#### [Raw data]
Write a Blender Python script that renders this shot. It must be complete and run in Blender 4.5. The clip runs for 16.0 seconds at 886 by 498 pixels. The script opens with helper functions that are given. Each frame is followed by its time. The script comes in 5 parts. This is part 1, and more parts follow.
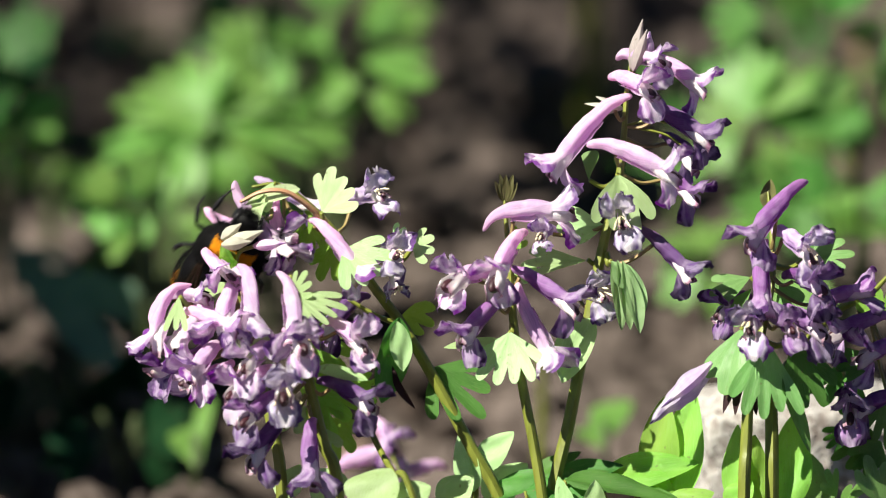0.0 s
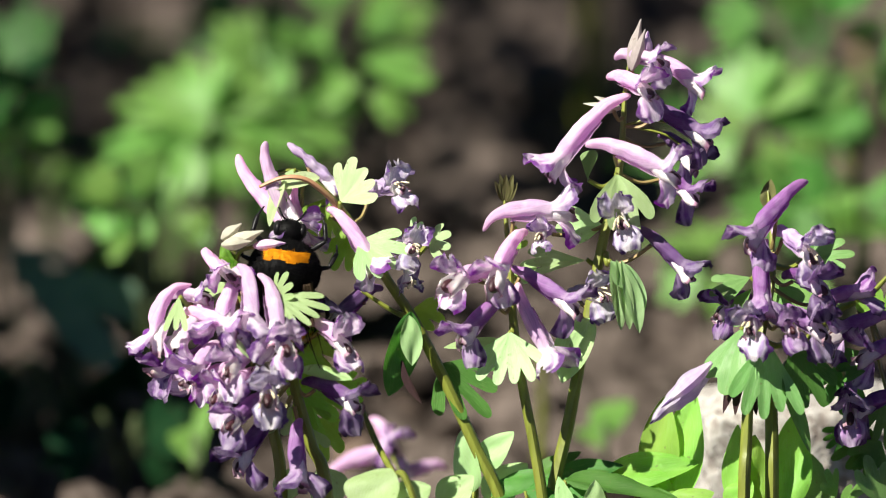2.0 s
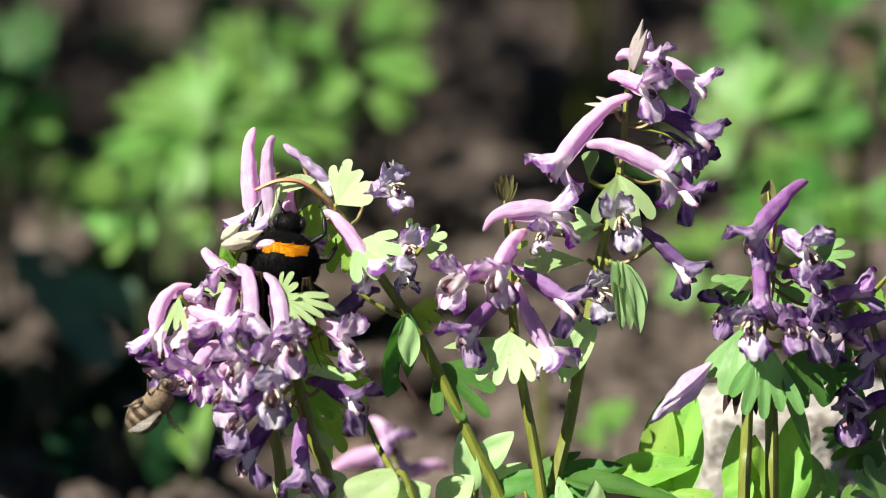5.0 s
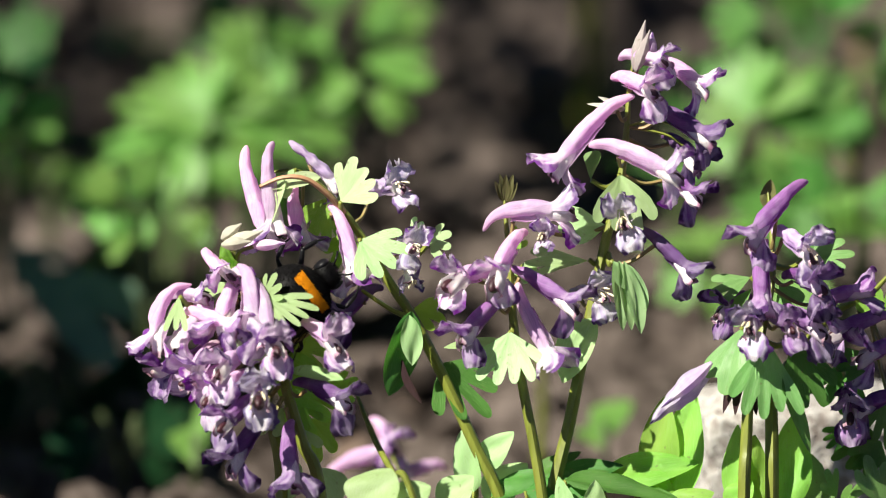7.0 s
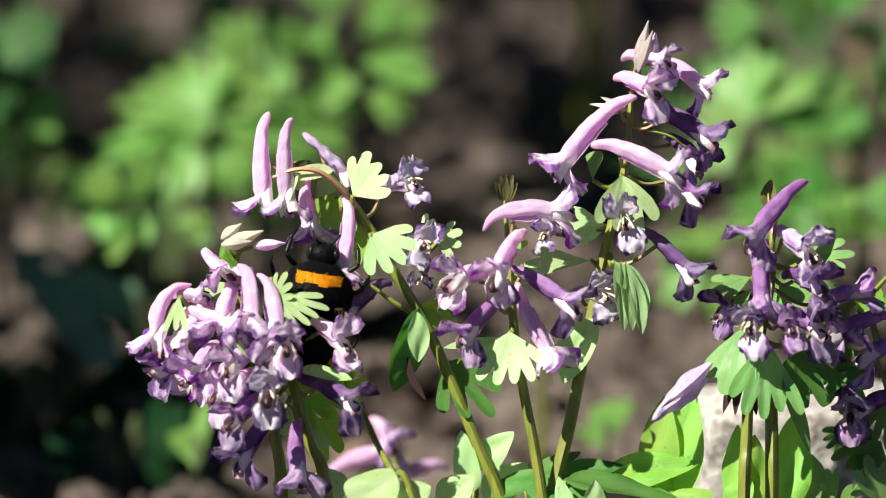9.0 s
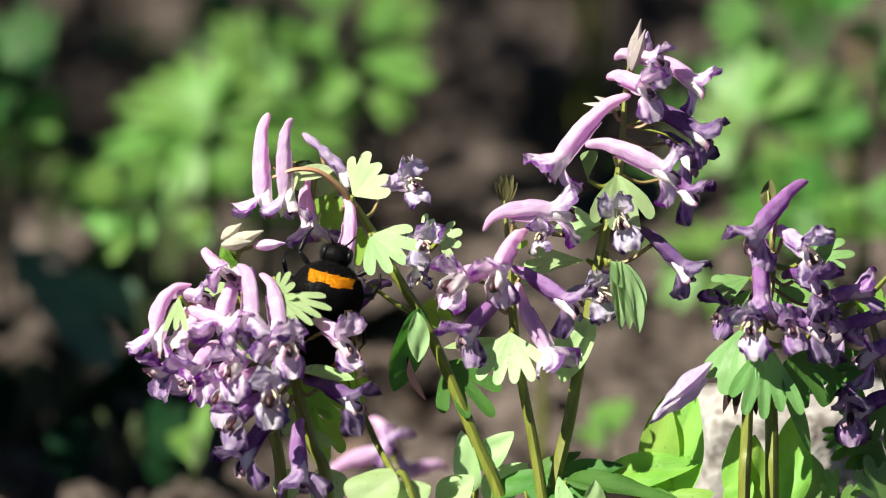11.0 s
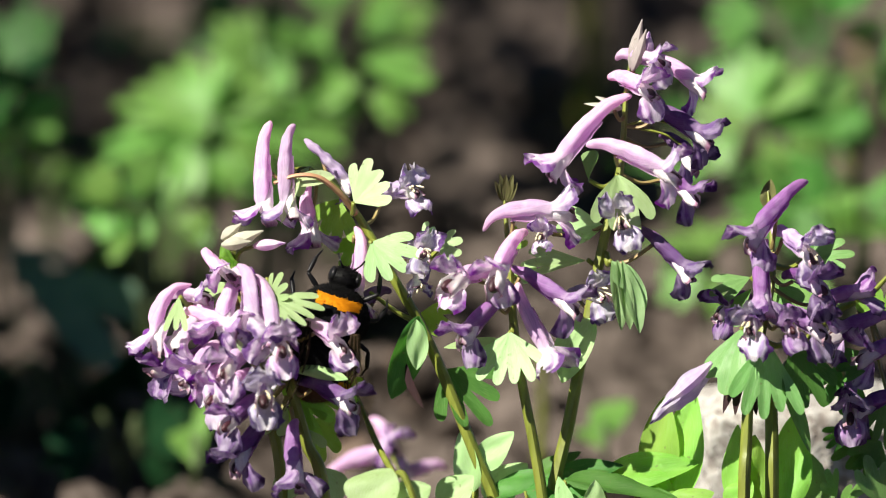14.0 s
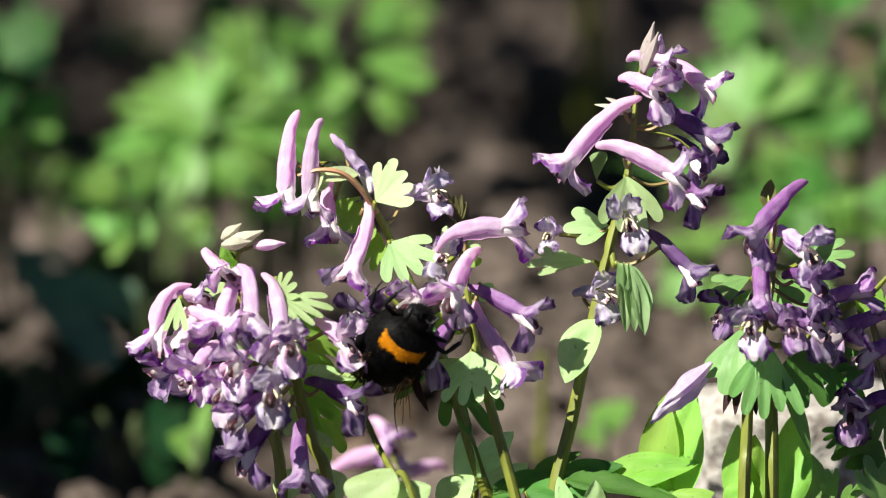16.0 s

#### [Problem]
Do not copy the pictures, but repeat every line exactly.

#### [Right answer]
Write a Blender Python script that renders this shot. It must be complete and run in Blender 4.5. The clip runs for 16.0 seconds at 886 by 498 pixels. The script opens with helper functions that are given. Each frame is followed by its time. The script comes in 5 parts. This is part 1, and more parts follow.
0.0 s
2.0 s
5.0 s
7.0 s
9.0 s
11.0 s
14.0 s
16.0 s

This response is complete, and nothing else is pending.